- THE PROBLEM: Skip all pictures, then print the remaining material exactly.
Begin
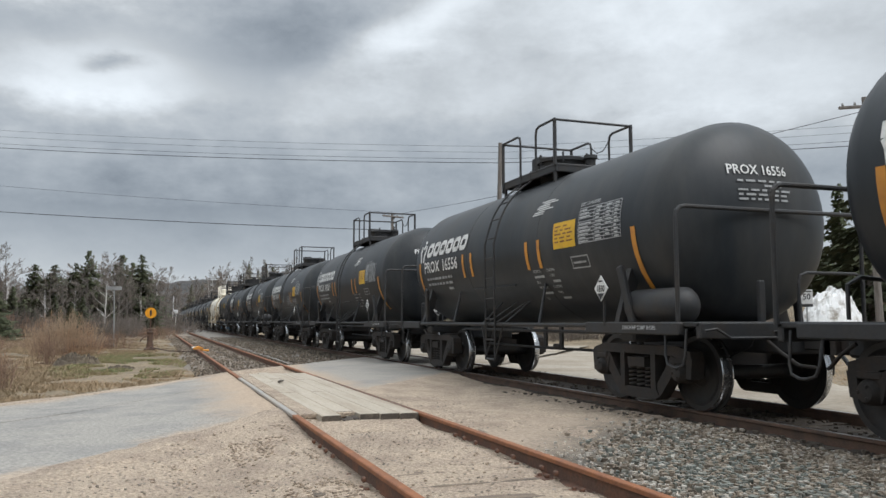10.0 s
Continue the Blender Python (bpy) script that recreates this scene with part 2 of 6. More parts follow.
plank_end = M("plank_end", (0.075, 0.062, 0.05), 0.95, var=0.35, scale=5, fine=30, bump=0.5, second=(0.16, 0.13, 0.10), amount=0.4)
dusty_steel = M("dusty_steel", (0.36, 0.345, 0.33), 0.6, 0.3, var=0.12, scale=3, fine=30, bump=0.1, second=(0.42, 0.36, 0.29), amount=0.5)
asphalt = M("asphalt", (0.300, 0.280, 0.250), 0.9, var=0.42, scale=1.1, fine=30, bump=0.5, second=(0.23, 0.22, 0.205), amount=0.5, depth=0.01,
            cover=((0.395, 0.304, 0.222), ((1, 0, 0.45, 0.9), (0.793, -0.609, -5.6, 0.6), (-0.793, 0.609, 9.35, 0.7)), 1.5))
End
- SOLUTION FOR THIS EXERCISE:
10.0 s
Continue the Blender Python (bpy) script that recreates this scene with part 2 of 6. More parts follow.
plank_end = M("plank_end", (0.075, 0.062, 0.05), 0.95, var=0.35, scale=5, fine=30, bump=0.5, second=(0.16, 0.13, 0.10), amount=0.4)
dusty_steel = M("dusty_steel", (0.36, 0.345, 0.33), 0.6, 0.3, var=0.12, scale=3, fine=30, bump=0.1, second=(0.42, 0.36, 0.29), amount=0.5)
asphalt = M("asphalt", (0.300, 0.280, 0.250), 0.9, var=0.42, scale=1.1, fine=30, bump=0.5, second=(0.23, 0.22, 0.205), amount=0.5, depth=0.01,
            cover=((0.395, 0.304, 0.222), ((1, 0, 0.45, 0.9), (0.793, -0.609, -5.6, 0.6), (-0.793, 0.609, 9.35, 0.7)), 1.5))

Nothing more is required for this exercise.